“Letter,” the first track off “Letter Ghost,” the new album from Portland duo Blood Warrior and its first release in over four years, sounds like the beginning of a quest. The wanderers — or this case warriors — set off across the dusty plain. Co-songwriters Greg Jamie and Joey Weiss immediately set the scene: briskly strummed acoustic guitar, harmonium, reverb-drenched guitar and sparse percussion, like a Sergio Leone western that, instead of the desert, is set in the middle of January in Maine.
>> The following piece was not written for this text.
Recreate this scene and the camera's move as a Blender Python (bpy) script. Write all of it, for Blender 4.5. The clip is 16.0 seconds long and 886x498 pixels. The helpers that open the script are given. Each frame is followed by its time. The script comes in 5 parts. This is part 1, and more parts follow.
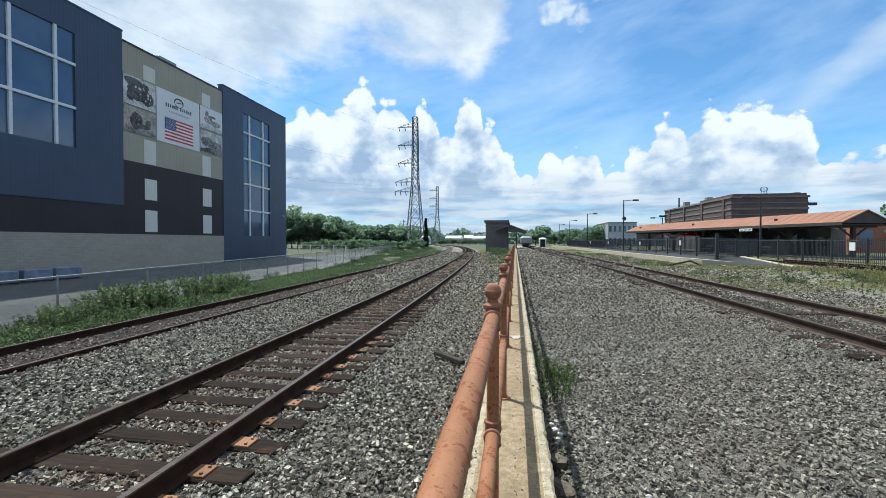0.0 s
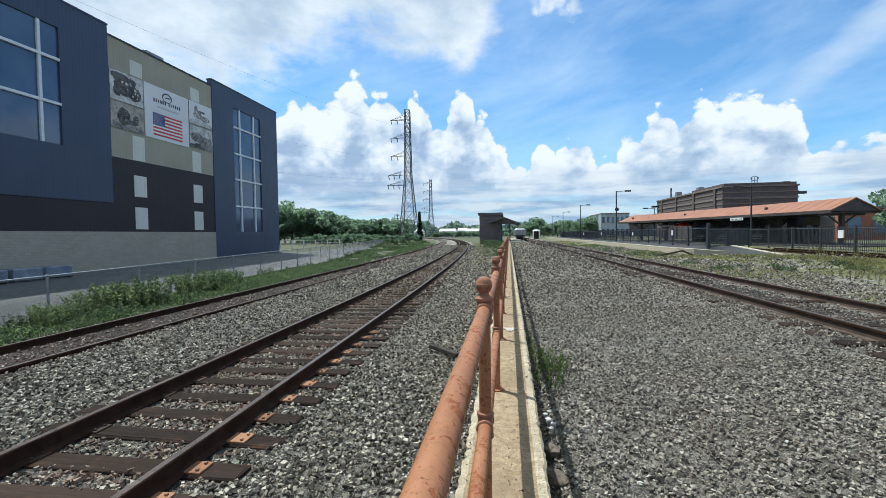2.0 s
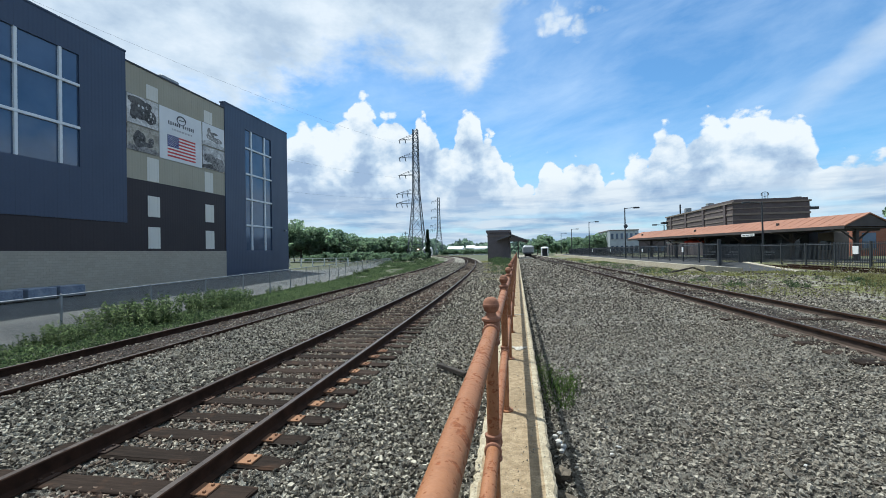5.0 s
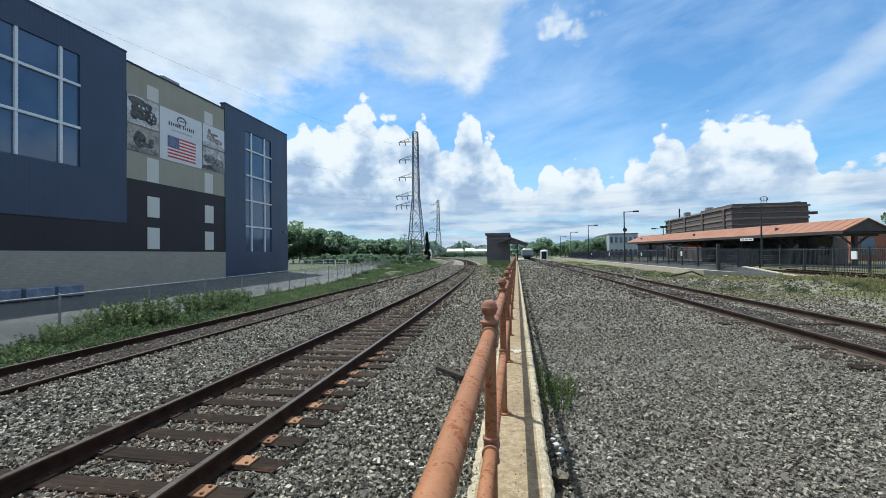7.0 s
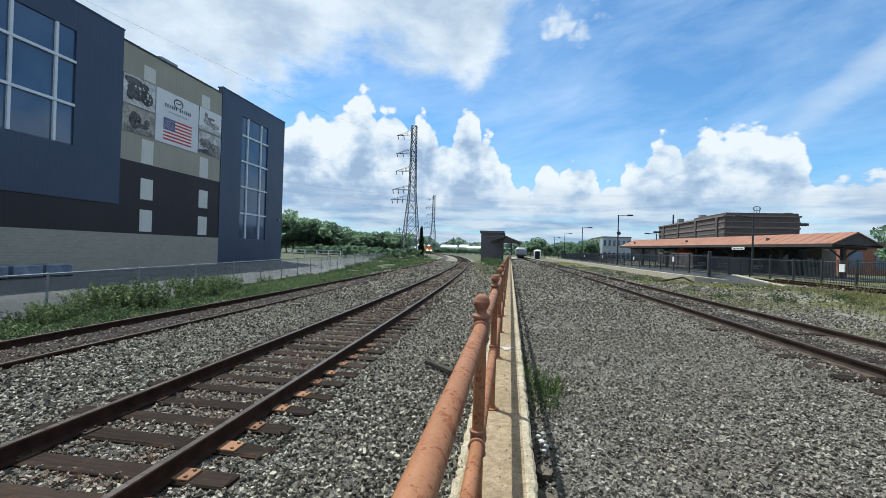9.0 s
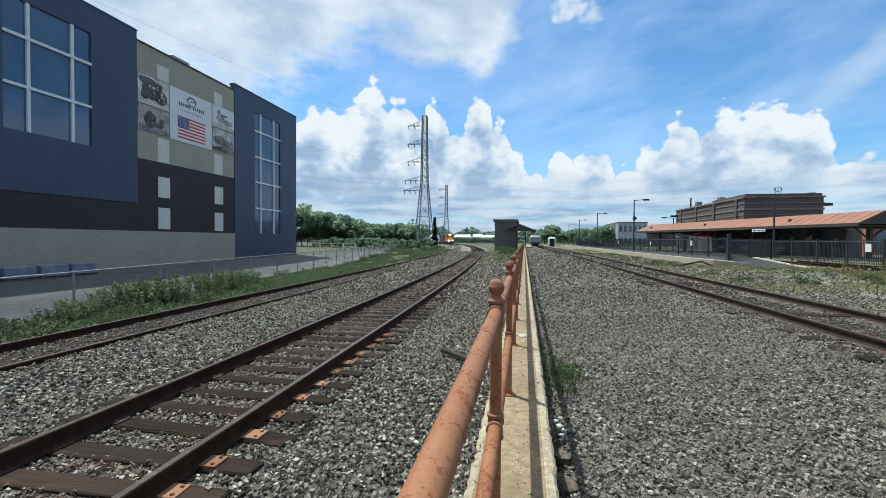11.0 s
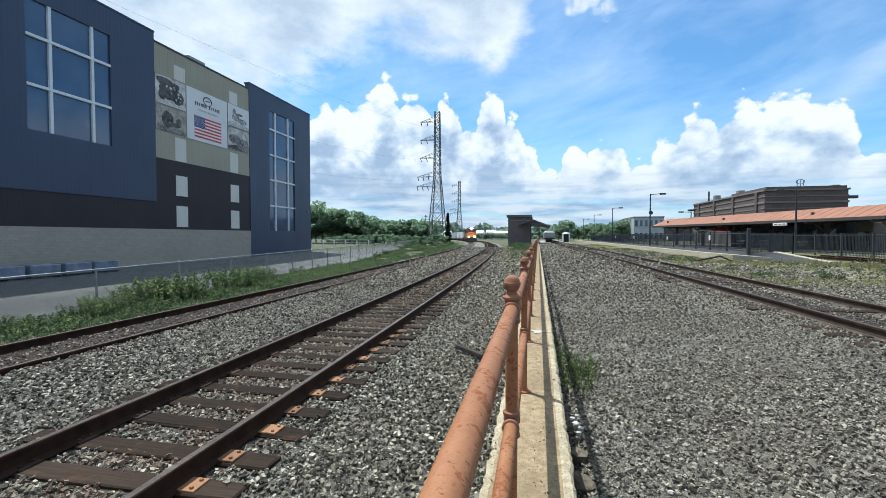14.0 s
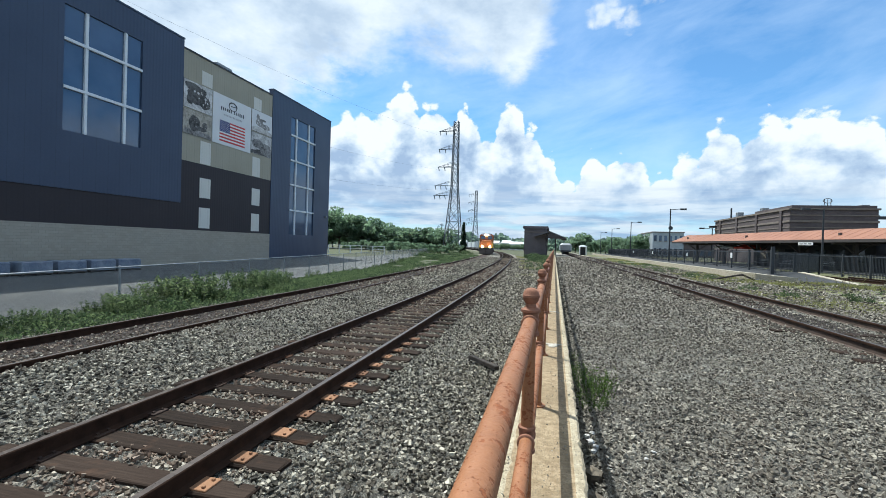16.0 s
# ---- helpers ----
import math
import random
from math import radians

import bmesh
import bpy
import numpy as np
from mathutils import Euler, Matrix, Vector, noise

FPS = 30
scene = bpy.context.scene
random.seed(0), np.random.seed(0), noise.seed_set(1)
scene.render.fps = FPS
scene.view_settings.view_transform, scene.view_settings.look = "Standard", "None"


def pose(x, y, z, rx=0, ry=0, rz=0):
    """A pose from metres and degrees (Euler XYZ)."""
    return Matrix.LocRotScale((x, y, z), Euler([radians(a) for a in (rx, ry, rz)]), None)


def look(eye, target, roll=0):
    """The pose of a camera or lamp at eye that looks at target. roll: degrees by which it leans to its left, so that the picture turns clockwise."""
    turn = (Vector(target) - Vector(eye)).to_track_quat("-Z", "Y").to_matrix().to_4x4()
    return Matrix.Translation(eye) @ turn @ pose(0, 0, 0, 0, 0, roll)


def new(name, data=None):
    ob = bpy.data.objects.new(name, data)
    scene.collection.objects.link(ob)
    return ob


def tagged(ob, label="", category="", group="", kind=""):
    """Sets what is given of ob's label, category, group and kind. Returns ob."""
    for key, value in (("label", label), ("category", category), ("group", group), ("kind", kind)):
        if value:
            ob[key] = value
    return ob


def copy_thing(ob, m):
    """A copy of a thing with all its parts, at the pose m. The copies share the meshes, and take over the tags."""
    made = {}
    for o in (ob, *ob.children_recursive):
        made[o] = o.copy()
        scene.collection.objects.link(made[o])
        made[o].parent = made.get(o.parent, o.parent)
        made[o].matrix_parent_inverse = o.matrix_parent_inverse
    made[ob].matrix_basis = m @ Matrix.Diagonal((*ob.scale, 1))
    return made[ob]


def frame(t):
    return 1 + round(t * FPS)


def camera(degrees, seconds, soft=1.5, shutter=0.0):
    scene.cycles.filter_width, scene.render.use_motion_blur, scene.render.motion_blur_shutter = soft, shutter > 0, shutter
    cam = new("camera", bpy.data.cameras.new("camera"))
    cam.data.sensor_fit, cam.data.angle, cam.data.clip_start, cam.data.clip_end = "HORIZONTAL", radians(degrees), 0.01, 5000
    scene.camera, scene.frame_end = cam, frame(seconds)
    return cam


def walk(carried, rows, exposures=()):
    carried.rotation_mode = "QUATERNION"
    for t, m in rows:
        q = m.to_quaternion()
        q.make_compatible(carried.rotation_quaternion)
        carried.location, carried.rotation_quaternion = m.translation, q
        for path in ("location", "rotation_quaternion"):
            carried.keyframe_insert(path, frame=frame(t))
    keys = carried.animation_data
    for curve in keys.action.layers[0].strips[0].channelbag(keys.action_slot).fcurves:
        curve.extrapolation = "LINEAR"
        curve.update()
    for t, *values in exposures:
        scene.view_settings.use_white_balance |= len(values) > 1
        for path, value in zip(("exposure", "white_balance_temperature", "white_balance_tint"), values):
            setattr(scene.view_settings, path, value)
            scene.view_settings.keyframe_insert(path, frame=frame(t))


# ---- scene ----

That sense of desolation is pervasive through “Letter Ghost,” seven tracks from Jamie, of the Brooklyn alt-folk band O’Death and former owner of the now-defunct Biddeford indie rock venue The Oak and the Ax, and Weiss, of the bands Super Monster and Lazy River. Like a long, cold winter, like the one we just had, it is it once cozy and inviting like a wood stove, and also raw and intimidating, like the woods in a blizzard. A breezy, easy summertime listen it is not.
Though “Letter Ghost” is nominally an indie rock record, it brings in trappings of many other musical styles, most notable in the percussion, mostly performed on single drums in the way that Celtic or Appalachian music is, or even as Native American music is. The guitar playing is particularly notable, like the shimmering, haunting “All Your Thoughts” or the delicate “Falling Rocks,” both of which feature guitar melodies played repeatedly, trance-like and primitive. Jamie’s vocals, reportedly recorded each in one take, are raw and shivery, as they are on his albums with O’Death — though here he really reigns it in, opting for a light, fragile, even sometimes whispered delivery. By the end, some of the frost begins to melt and the light begins to linger, with closing track “Ghost.”
The overall effect is one of melancholy — omnipresent, but not overwhelming, melancholy — and of a lo-fi, primitive atmosphere. According to Jamie and Weiss themselves, they recorded the entire album on a broken 8-track machine, mostly in Jamie’s former venue in Biddeford. In some ways, that lack of superficial trappings makes the album punk rock, rejecting just about everything in favor of honest emotion and stripped-down music. It will sound wonderful on a bright, cold winter morning in Maine.